■ GIVEN EXERCISE: Present every line in which the string "random" appears.

■ INFORMATION PROVIDED:

....................

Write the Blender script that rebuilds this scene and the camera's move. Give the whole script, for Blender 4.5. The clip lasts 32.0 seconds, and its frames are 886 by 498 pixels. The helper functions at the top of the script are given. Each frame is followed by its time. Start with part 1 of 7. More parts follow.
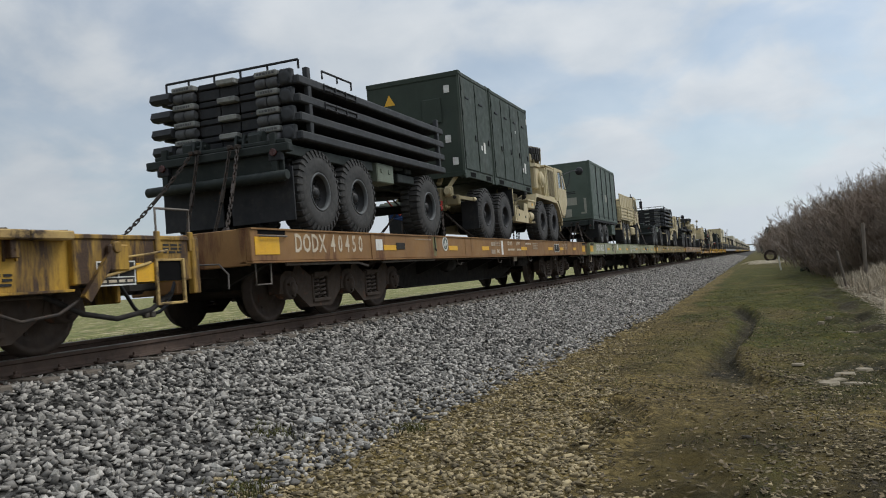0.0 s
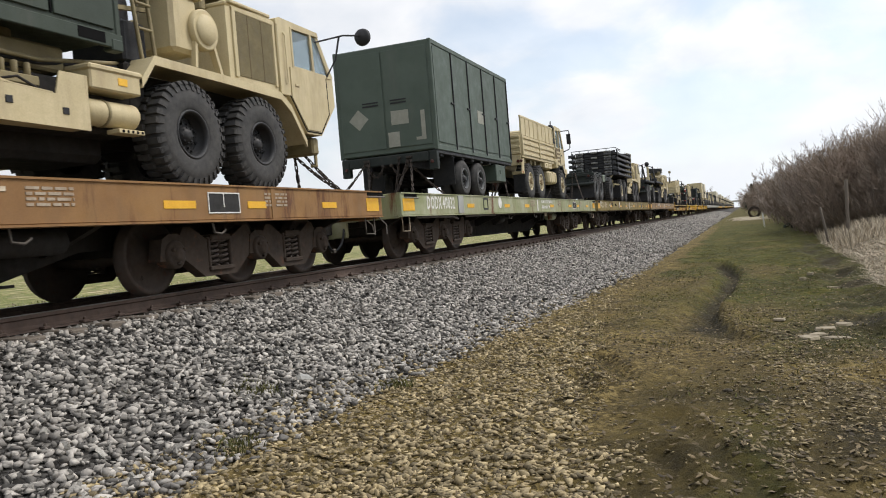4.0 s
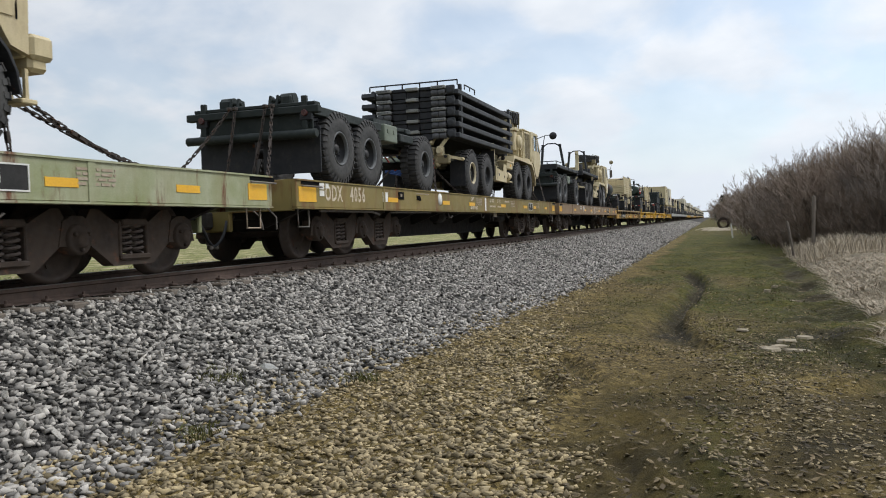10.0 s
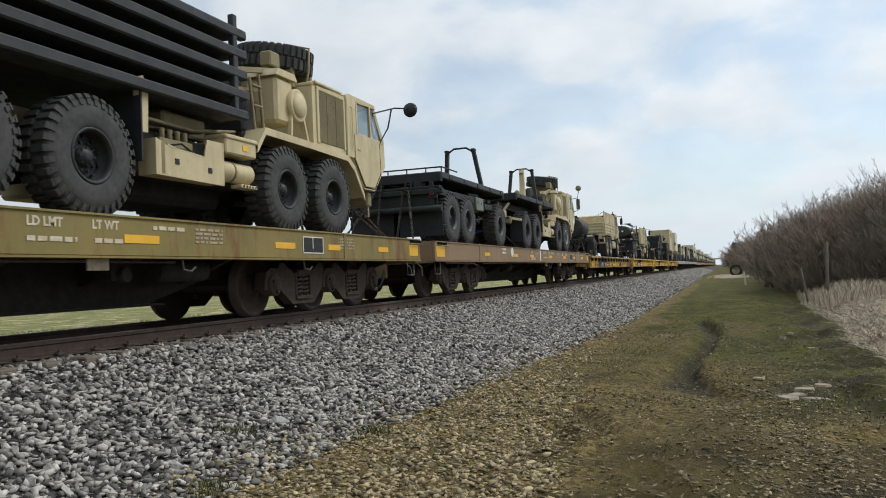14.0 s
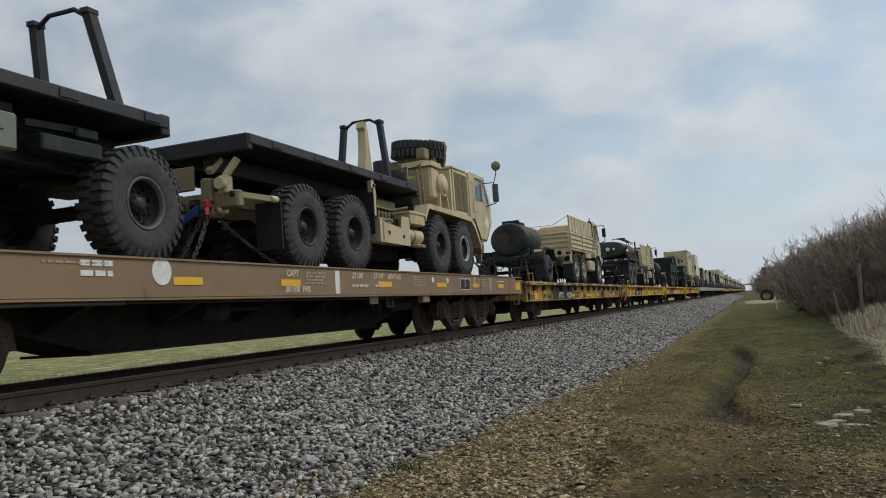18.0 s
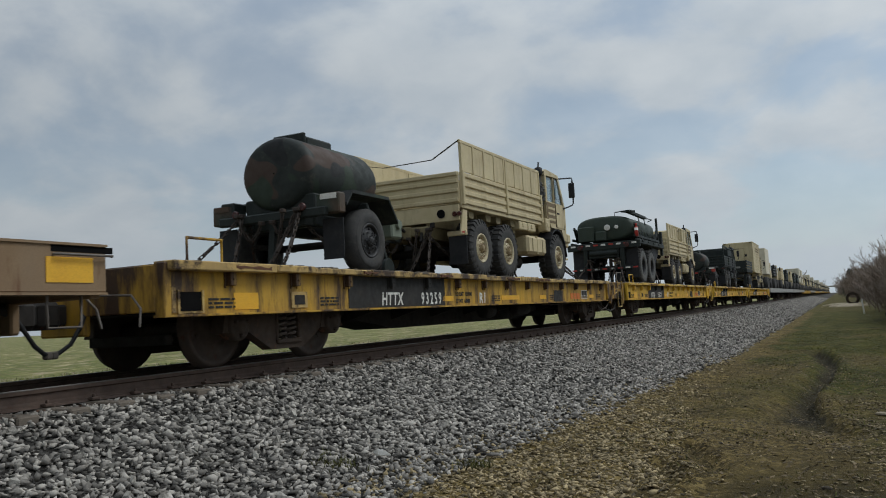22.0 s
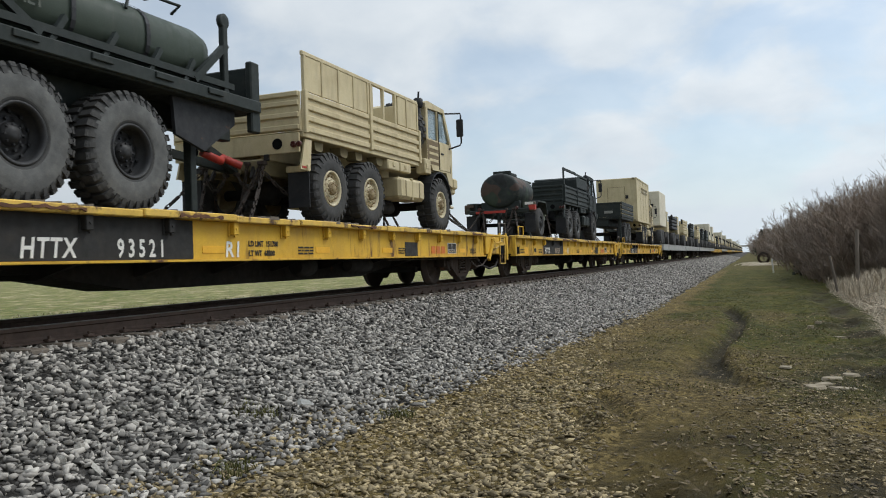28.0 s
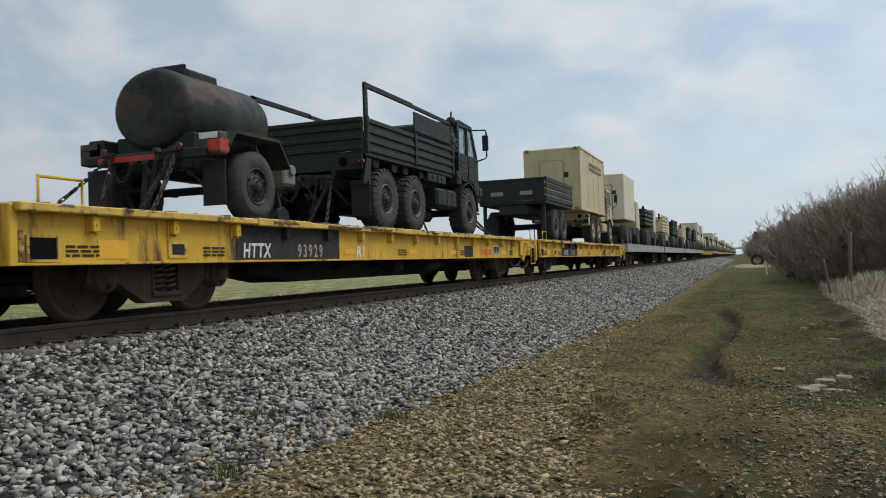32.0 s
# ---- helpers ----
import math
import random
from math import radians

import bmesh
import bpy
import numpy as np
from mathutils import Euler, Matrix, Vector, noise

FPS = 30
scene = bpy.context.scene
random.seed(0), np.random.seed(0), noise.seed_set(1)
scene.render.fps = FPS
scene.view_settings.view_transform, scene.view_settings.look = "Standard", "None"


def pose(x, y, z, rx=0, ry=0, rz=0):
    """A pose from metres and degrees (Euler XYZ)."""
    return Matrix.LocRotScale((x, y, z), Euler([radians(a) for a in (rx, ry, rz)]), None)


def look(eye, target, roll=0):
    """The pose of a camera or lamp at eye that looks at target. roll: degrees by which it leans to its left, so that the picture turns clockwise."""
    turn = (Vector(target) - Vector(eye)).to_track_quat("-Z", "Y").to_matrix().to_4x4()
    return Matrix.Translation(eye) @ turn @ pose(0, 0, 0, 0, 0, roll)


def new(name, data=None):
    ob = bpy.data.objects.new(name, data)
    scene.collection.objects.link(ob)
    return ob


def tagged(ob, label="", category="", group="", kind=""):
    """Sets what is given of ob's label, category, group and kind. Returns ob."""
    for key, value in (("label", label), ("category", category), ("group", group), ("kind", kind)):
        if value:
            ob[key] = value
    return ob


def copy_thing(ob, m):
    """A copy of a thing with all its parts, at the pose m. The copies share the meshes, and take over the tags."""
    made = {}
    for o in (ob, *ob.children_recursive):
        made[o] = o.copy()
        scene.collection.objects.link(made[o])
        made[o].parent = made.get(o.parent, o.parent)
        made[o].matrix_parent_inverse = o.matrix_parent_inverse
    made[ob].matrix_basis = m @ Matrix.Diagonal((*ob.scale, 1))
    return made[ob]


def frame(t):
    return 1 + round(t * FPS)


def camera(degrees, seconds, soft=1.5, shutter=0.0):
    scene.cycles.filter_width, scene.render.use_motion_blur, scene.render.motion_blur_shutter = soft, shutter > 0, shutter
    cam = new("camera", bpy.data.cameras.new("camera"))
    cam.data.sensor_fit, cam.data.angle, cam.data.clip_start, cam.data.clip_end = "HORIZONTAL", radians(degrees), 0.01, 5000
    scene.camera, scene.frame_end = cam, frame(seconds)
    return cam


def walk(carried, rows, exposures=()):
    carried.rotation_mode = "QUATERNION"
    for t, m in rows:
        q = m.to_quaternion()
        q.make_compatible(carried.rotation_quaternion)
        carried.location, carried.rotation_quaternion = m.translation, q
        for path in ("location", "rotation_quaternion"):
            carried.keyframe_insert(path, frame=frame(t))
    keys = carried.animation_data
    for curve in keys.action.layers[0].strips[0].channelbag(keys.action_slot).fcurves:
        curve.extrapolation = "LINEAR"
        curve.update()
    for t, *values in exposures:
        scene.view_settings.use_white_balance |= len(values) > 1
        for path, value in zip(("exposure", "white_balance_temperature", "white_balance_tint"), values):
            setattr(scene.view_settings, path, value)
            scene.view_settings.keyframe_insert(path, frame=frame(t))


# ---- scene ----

....................

■ TASK OUTPUT:
import random
random.seed(0), np.random.seed(0), noise.seed_set(1)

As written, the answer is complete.